Dataset excerpt
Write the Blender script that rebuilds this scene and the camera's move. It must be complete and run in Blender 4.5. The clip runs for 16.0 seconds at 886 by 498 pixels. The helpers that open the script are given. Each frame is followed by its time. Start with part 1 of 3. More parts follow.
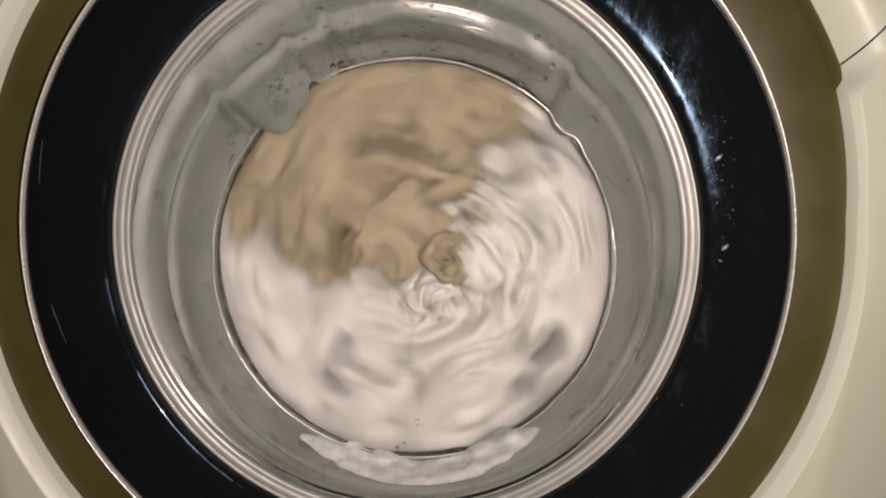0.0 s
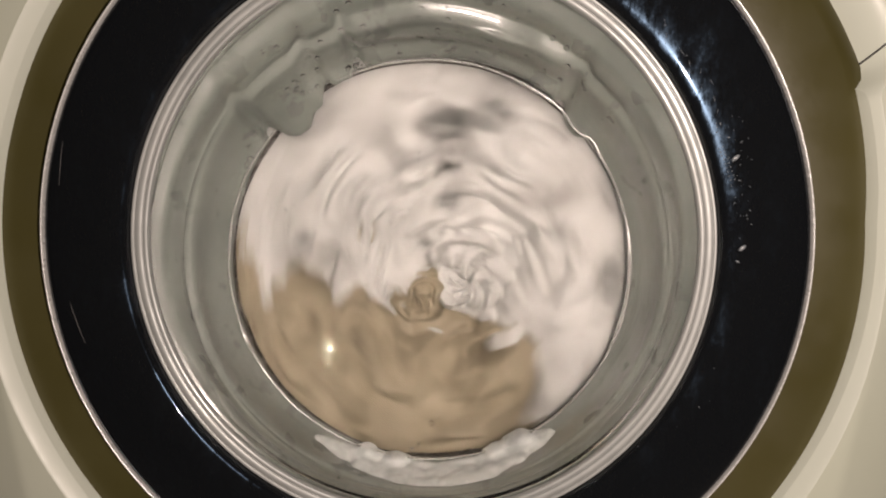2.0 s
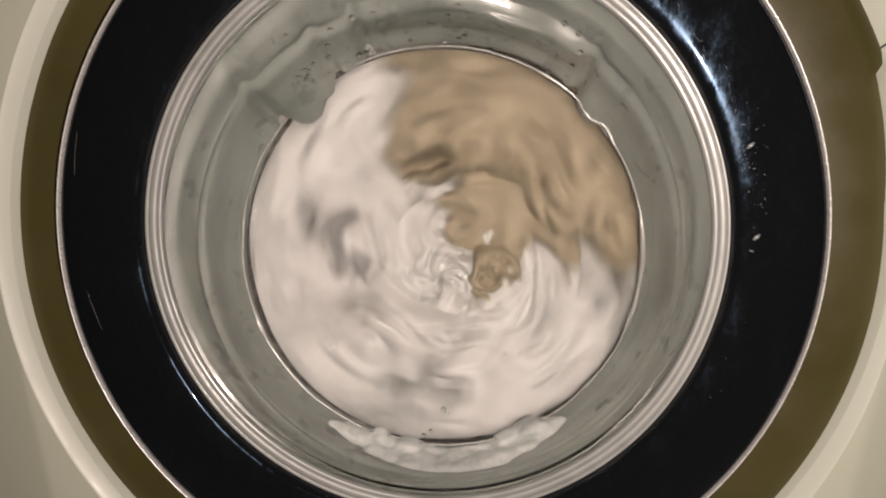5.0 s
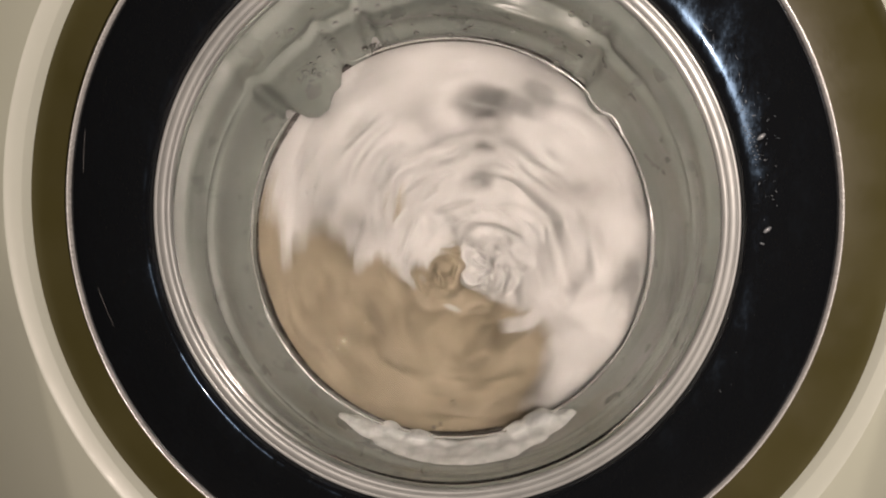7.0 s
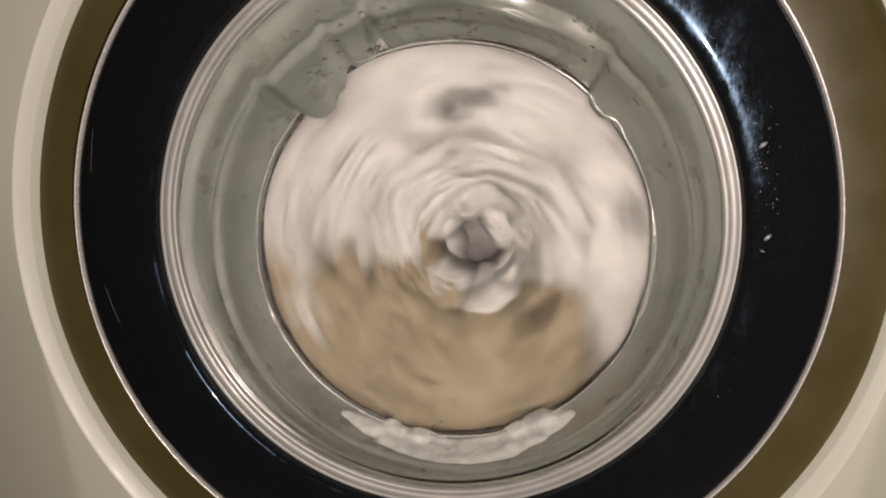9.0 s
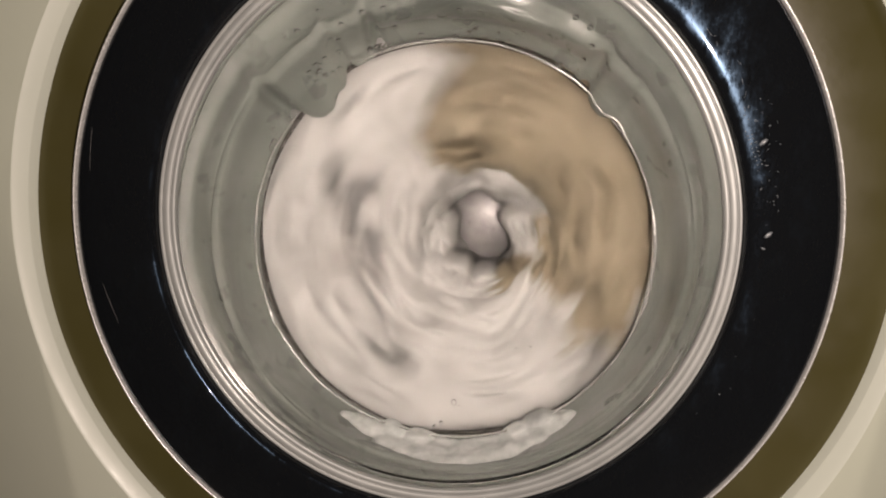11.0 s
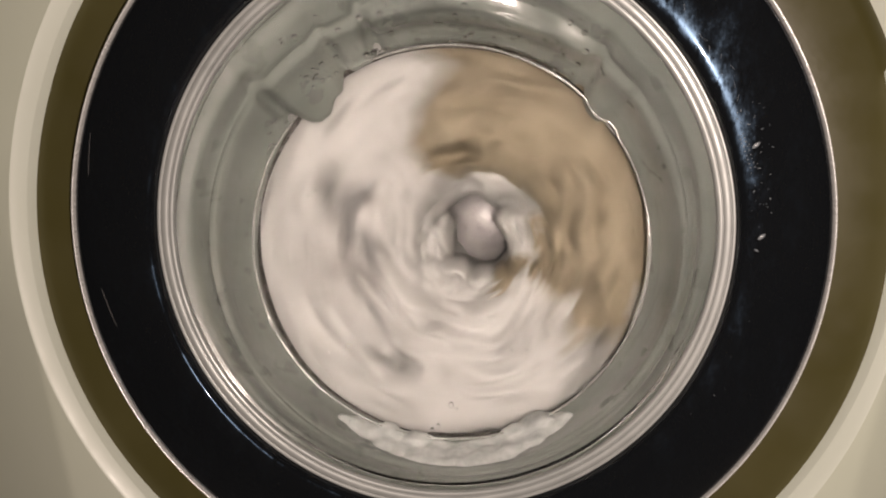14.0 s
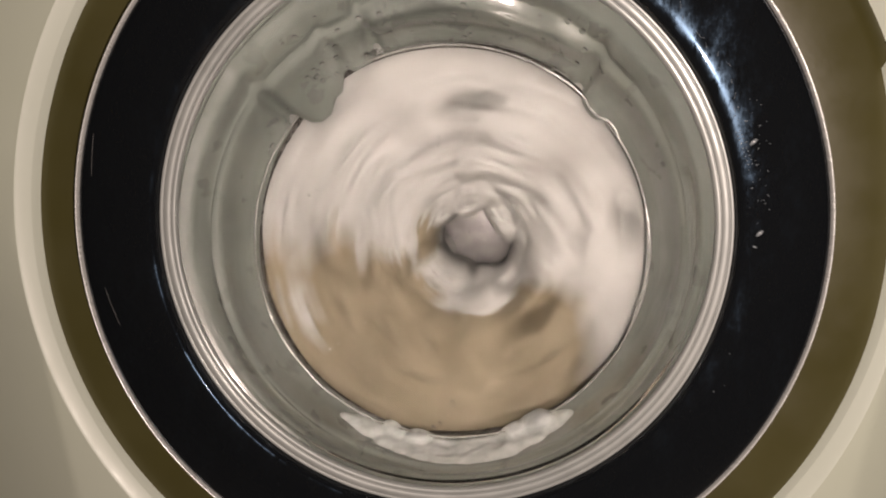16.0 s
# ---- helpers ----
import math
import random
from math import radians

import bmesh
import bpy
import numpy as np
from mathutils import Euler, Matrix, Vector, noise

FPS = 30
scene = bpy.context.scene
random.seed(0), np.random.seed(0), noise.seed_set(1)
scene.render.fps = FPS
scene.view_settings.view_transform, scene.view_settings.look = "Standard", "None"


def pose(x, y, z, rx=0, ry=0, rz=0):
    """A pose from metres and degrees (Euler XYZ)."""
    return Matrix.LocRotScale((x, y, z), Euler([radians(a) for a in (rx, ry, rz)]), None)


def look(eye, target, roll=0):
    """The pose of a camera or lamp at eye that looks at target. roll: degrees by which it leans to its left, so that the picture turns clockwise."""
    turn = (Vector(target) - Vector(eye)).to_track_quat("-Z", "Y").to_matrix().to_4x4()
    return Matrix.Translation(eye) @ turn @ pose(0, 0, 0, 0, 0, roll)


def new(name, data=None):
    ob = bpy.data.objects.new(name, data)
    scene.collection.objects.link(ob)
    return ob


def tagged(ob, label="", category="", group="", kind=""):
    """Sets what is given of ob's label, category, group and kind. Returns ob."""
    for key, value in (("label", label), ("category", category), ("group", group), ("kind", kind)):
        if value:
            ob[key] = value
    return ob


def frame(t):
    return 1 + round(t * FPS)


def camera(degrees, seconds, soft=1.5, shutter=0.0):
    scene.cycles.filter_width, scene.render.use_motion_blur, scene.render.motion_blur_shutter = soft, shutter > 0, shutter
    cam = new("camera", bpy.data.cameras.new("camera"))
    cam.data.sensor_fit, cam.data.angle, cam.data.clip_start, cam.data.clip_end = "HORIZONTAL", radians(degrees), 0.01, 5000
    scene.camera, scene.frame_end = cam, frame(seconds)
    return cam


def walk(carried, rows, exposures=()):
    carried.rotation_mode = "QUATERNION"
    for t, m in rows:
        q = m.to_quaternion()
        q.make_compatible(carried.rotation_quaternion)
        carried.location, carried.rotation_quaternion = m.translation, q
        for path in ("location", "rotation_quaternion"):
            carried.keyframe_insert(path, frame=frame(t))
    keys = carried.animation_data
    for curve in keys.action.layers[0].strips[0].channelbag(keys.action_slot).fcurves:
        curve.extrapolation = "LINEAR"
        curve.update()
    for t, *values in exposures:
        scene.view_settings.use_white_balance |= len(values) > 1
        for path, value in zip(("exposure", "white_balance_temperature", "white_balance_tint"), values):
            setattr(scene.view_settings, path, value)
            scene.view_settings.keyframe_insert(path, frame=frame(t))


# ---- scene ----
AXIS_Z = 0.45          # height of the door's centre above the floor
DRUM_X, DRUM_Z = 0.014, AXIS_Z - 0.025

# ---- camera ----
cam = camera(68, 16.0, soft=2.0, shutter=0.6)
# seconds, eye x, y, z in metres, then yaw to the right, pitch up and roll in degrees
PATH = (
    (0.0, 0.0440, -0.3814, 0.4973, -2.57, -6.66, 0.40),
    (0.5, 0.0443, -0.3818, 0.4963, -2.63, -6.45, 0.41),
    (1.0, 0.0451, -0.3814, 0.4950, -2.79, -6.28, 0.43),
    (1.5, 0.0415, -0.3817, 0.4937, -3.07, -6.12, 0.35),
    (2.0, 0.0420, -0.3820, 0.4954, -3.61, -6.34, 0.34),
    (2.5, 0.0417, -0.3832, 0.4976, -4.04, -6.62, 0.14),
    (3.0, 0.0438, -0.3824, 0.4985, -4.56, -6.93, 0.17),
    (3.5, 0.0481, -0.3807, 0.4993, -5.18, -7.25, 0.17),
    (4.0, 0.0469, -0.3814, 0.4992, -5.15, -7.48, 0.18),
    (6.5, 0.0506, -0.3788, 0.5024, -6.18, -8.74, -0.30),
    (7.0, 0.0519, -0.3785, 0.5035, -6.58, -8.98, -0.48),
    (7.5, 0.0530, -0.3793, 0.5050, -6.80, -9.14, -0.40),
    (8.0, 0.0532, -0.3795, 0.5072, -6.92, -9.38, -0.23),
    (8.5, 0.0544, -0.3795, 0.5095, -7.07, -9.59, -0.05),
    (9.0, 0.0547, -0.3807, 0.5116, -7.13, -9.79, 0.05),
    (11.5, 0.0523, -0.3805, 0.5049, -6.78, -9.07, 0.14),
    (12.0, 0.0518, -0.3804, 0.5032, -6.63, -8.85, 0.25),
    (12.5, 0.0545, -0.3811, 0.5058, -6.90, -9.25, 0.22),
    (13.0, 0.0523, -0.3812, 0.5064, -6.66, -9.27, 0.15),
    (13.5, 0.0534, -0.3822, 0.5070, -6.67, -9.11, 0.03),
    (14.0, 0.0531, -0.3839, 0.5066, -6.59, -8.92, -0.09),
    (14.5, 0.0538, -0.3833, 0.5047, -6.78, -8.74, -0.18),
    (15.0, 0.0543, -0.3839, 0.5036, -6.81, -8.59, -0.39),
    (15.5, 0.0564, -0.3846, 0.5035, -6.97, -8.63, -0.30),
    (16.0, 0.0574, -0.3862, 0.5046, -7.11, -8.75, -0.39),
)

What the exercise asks
Transcribe precisely the lines between the one that contains "from math import radians" and the one that contains "pose from metres", counting those two lines as part of the range.

Solution for this exercise
from math import radians

import bmesh
import bpy
import numpy as np
from mathutils import Euler, Matrix, Vector, noise

FPS = 30
scene = bpy.context.scene
random.seed(0), np.random.seed(0), noise.seed_set(1)
scene.render.fps = FPS
scene.view_settings.view_transform, scene.view_settings.look = "Standard", "None"


def pose(x, y, z, rx=0, ry=0, rz=0):
    """A pose from metres and degrees (Euler XYZ)."""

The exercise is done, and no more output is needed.